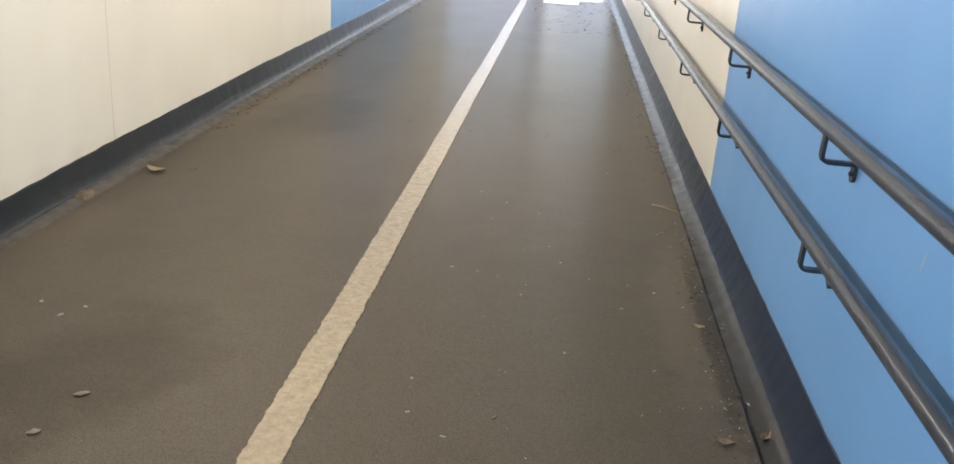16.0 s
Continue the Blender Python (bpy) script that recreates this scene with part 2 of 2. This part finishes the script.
M_CLUMP = plain("sodden_tissue", (0.13, 0.095, 0.06), (0.22, 0.17, 0.115), 0.9, 50, 0.6)
M_CHIPS = varied("pale_litter", [(0.55, 0.52, 0.46), (0.22, 0.19, 0.15), (0.34, 0.31, 0.26), (0.15, 0.12, 0.09), (0.26, 0.22, 0.17), (0.46, 0.43, 0.37)])
M_MULCH = varied("leaf_crumbs", [(0.075, 0.058, 0.040), (0.13, 0.10, 0.067), (0.06, 0.048, 0.034), (0.19, 0.15, 0.10), (0.09, 0.07, 0.05)])


# ---- mesh helpers ----
def mesh_of(name, bm, material, smooth=False):
    me = bpy.data.meshes.new(name)
    bmesh.ops.recalc_face_normals(bm, faces=bm.faces)
    bm.to_mesh(me)
    bm.free()
    me.materials.append(material)
    if smooth:
        for p in me.polygons:
            p.use_smooth = True
    return me


def thing(name, bm, material, smooth=False):
    return new(name, mesh_of(name, bm, material, smooth))


def part(name, bm, material, parent, label="", smooth=False):
    ob = thing(name, bm, material, smooth)
    ob.parent = parent
    if label:
        tagged(ob, label)
    return ob


def box(bm, x0, x1, y0, y1, z0, z1, bevel=0.0):
    r = bmesh.ops.create_cube(bm, size=1.0, matrix=Matrix.LocRotScale(((x0 + x1) / 2, (y0 + y1) / 2, (z0 + z1) / 2), None, (x1 - x0, y1 - y0, z1 - z0)))
    if bevel:
        edges = {e for v in r["verts"] for e in v.link_edges}
        bmesh.ops.bevel(bm, geom=list(edges), offset=bevel, segments=2, affect="EDGES", profile=0.5)
    return bm


def boxed(*a, bevel=0.0):
    return box(bmesh.new(), *a, bevel=bevel)


def tube(bm, points, radius, sides=16, caps=True):
    """A round bar along a line of points; radius is a number or one for each point."""
    rings = []
    n = len(points)
    for i, p in enumerate(points):
        p = Vector(p)
        d = (Vector(points[min(i + 1, n - 1)]) - Vector(points[max(i - 1, 0)])).normalized()
        side = d.cross(Vector((0, 0, 1)))
        if side.length < 0.1:
            side = d.cross(Vector((0, 1, 0)))
        side.normalize()
        up = side.cross(d)
        r = radius[i] if isinstance(radius, (list, tuple)) else radius
        rings.append([bm.verts.new(p + r * (math.cos(a) * side + math.sin(a) * up)) for a in (2 * math.pi * k / sides for k in range(sides))])
    for a, b in zip(rings, rings[1:]):
        for k in range(sides):
            bm.faces.new((a[k], a[(k + 1) % sides], b[(k + 1) % sides], b[k]))
    if caps:
        bm.faces.new(rings[0][::-1])
        bm.faces.new(rings[-1])
    return bm


def strap(bm, line, y0, y1, thick):
    """A flat bar bent along a line in the x-z plane, from y0 to y1."""
    n = len(line)
    rows = []
    for i, (x, z) in enumerate(line):
        a, b = line[max(i - 1, 0)], line[min(i + 1, n - 1)]
        d = Vector((b[0] - a[0], 0, b[1] - a[1])).normalized()
        nrm = Vector((-d.z, 0, d.x)) * thick / 2
        rows.append([bm.verts.new(Vector((x, y, z)) + s * nrm) for y, s in ((y0, -1), (y1, -1), (y1, 1), (y0, 1))])
    for a, b in zip(rows, rows[1:]):
        for k in range(4):
            bm.faces.new((a[k], a[(k + 1) % 4], b[(k + 1) % 4], b[k]))
    bm.faces.new(rows[0][::-1])
    bm.faces.new(rows[-1])
    return bm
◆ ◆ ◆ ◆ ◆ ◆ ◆
Restate only the lines running from the start of the material above through the line containing "return new(name, mesh_of(name, bm, material, smooth))", ends included. No pictures.

16.0 s
Continue the Blender Python (bpy) script that recreates this scene with part 2 of 2. This part finishes the script.
M_CLUMP = plain("sodden_tissue", (0.13, 0.095, 0.06), (0.22, 0.17, 0.115), 0.9, 50, 0.6)
M_CHIPS = varied("pale_litter", [(0.55, 0.52, 0.46), (0.22, 0.19, 0.15), (0.34, 0.31, 0.26), (0.15, 0.12, 0.09), (0.26, 0.22, 0.17), (0.46, 0.43, 0.37)])
M_MULCH = varied("leaf_crumbs", [(0.075, 0.058, 0.040), (0.13, 0.10, 0.067), (0.06, 0.048, 0.034), (0.19, 0.15, 0.10), (0.09, 0.07, 0.05)])


# ---- mesh helpers ----
def mesh_of(name, bm, material, smooth=False):
    me = bpy.data.meshes.new(name)
    bmesh.ops.recalc_face_normals(bm, faces=bm.faces)
    bm.to_mesh(me)
    bm.free()
    me.materials.append(material)
    if smooth:
        for p in me.polygons:
            p.use_smooth = True
    return me


def thing(name, bm, material, smooth=False):
    return new(name, mesh_of(name, bm, material, smooth))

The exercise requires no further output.